THE PROBLEM -> Look through the lines of the material and count those containing "Blender". Give that count alone.

STORED DATA ->

▼

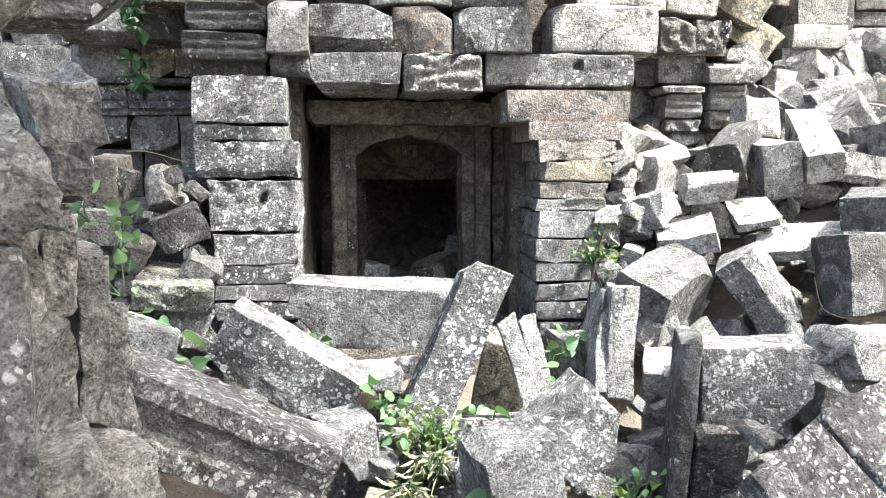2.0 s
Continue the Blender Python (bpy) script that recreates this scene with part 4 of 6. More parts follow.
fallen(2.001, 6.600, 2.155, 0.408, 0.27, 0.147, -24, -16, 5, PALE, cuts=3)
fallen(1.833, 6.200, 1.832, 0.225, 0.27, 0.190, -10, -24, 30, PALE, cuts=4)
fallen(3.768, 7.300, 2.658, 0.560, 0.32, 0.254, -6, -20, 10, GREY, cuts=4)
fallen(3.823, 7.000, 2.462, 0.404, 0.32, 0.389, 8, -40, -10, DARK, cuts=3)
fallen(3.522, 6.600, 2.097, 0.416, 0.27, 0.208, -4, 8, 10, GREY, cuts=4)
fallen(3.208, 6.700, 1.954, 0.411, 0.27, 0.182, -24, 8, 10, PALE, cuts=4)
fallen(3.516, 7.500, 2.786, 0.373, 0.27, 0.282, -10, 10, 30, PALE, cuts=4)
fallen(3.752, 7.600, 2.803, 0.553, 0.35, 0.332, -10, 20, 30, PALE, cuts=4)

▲
▼

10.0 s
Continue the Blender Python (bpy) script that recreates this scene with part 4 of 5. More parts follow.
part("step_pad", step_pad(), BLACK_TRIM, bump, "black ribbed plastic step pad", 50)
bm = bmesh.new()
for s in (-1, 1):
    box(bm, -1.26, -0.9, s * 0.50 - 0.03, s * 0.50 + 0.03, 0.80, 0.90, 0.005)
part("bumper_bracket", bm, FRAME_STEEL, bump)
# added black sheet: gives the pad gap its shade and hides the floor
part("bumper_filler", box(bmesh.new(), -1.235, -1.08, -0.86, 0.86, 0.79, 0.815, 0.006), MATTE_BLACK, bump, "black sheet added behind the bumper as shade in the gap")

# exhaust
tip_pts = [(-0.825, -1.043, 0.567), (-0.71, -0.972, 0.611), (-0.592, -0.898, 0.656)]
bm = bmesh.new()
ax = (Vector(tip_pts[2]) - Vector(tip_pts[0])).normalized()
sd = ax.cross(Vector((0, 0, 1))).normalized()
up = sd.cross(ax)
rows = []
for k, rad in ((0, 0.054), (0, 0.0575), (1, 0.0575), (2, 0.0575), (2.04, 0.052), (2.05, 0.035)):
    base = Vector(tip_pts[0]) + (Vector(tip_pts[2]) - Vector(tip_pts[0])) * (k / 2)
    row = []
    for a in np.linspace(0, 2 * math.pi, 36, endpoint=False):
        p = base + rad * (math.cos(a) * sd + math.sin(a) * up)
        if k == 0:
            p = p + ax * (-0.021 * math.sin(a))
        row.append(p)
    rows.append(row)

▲
▼

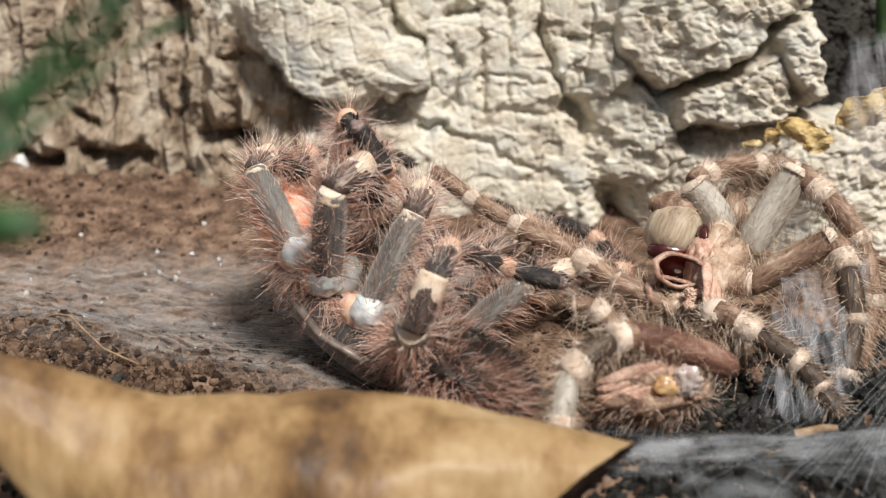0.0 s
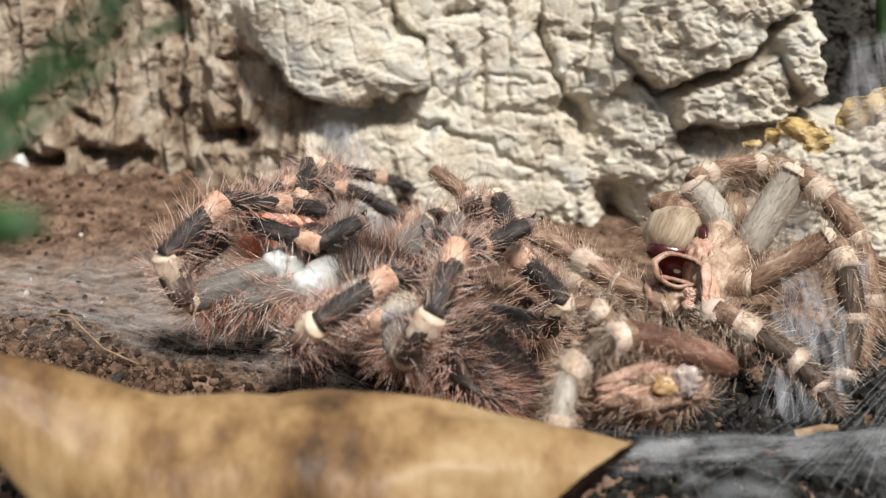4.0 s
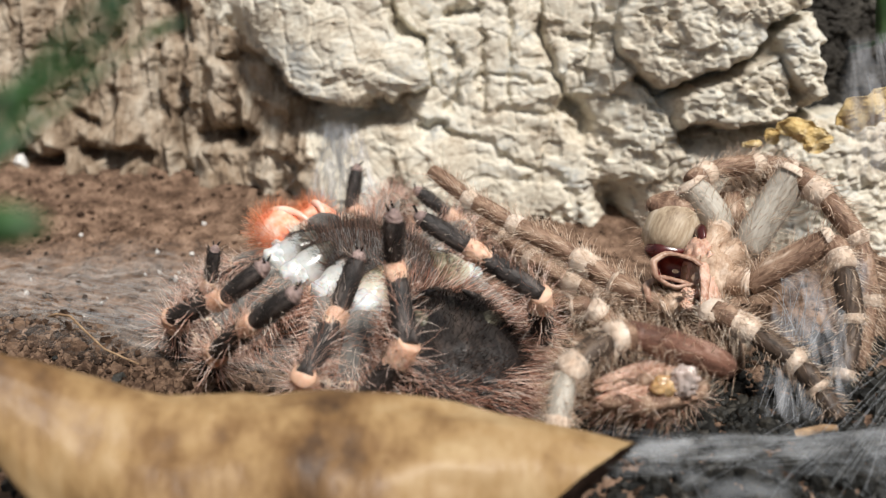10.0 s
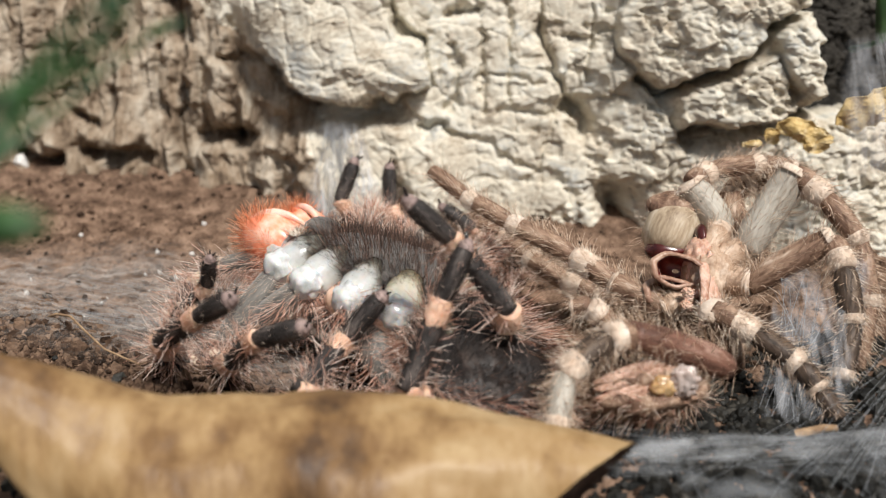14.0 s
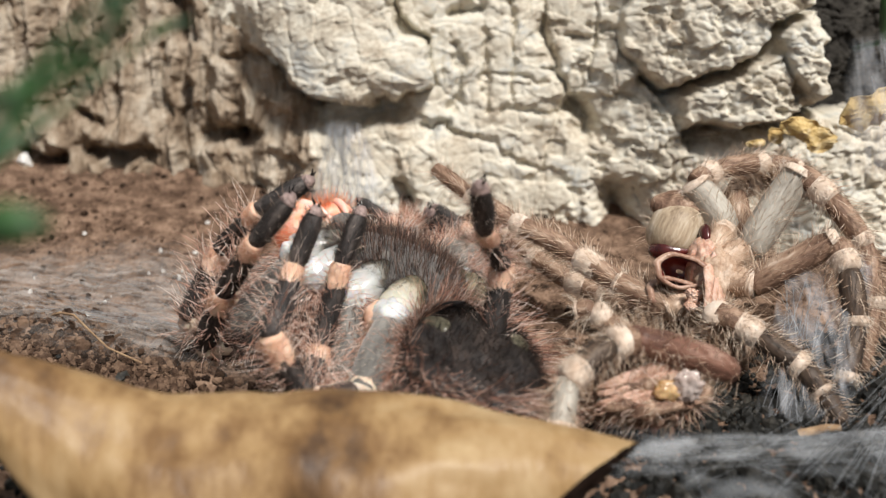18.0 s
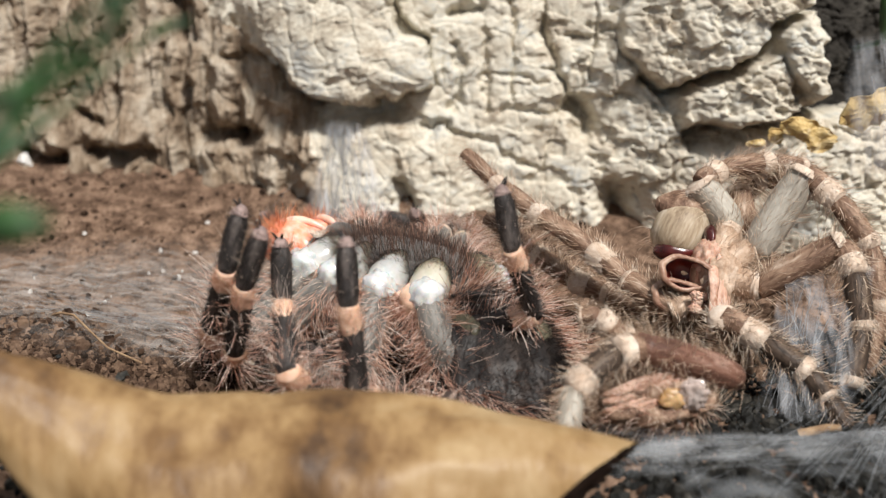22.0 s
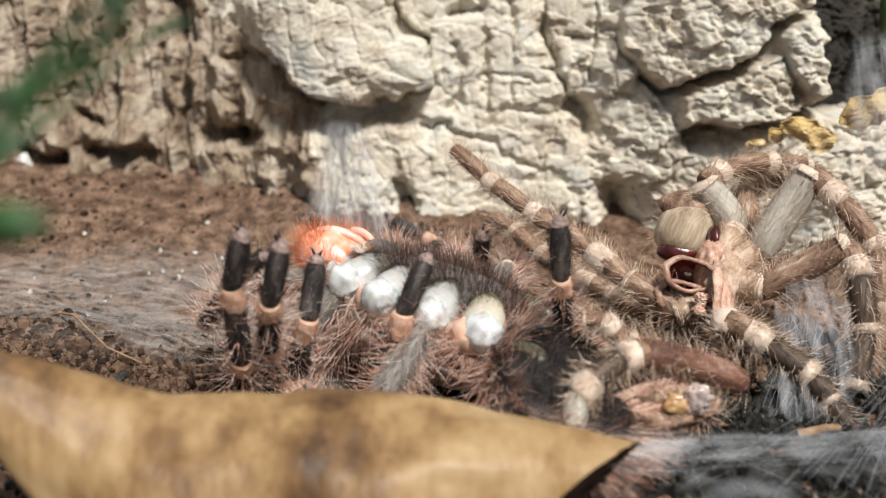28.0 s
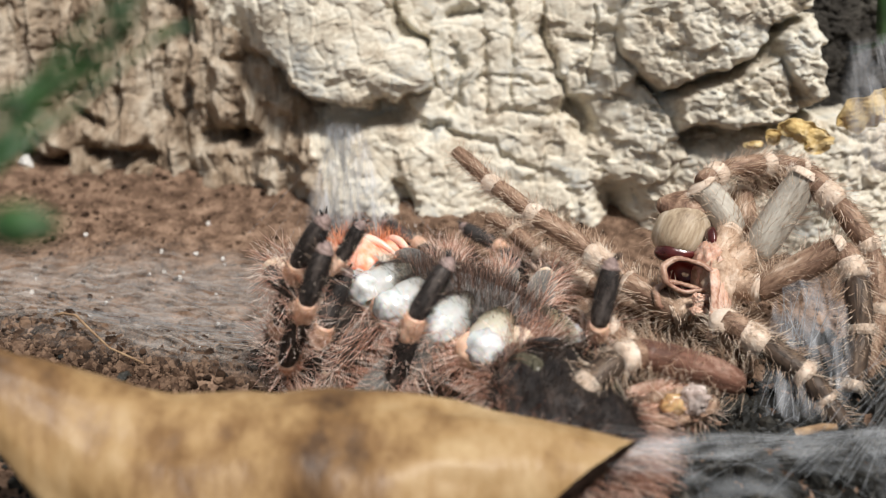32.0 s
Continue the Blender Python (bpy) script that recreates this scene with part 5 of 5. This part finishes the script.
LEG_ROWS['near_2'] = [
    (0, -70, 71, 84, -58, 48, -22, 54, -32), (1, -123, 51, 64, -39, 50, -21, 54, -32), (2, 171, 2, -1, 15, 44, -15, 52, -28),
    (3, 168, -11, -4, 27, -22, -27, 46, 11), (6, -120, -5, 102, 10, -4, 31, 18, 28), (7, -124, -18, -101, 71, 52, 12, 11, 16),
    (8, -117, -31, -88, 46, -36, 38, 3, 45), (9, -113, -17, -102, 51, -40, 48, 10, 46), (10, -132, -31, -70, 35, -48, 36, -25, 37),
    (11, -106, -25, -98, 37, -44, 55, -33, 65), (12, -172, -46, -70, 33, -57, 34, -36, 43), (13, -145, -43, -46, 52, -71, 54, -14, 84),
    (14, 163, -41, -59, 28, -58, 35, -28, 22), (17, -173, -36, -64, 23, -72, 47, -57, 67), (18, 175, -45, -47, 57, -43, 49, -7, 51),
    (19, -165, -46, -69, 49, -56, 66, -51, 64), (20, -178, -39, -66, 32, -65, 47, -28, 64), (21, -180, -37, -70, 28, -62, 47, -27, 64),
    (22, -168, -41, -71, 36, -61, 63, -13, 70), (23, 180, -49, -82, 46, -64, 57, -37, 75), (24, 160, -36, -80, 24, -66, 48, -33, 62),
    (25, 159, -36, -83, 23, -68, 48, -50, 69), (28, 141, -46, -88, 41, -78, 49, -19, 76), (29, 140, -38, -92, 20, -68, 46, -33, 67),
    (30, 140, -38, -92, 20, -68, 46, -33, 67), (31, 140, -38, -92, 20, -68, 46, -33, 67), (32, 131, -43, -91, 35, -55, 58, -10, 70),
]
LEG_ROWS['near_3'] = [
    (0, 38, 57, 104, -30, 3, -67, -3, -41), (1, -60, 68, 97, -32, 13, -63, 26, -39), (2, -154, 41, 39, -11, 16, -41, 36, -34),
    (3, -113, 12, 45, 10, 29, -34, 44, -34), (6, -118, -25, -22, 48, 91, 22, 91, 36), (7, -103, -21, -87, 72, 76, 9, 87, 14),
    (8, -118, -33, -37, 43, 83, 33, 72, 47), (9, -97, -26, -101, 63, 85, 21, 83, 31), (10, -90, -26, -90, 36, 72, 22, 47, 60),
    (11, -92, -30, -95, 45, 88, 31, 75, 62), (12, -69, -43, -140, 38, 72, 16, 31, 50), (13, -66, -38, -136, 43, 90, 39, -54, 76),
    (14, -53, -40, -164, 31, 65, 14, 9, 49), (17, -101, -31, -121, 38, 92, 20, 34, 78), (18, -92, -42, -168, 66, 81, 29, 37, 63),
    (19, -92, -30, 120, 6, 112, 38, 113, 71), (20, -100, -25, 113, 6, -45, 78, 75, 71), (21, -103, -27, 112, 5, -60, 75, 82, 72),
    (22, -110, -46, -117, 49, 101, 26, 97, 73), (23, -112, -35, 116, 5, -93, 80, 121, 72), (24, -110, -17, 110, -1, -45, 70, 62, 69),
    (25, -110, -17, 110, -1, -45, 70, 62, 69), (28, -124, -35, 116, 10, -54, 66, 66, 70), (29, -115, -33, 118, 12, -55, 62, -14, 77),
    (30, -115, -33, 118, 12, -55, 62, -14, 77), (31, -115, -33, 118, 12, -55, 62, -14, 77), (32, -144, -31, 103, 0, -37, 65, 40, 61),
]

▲

RESULT FOR THIS TASK -> 3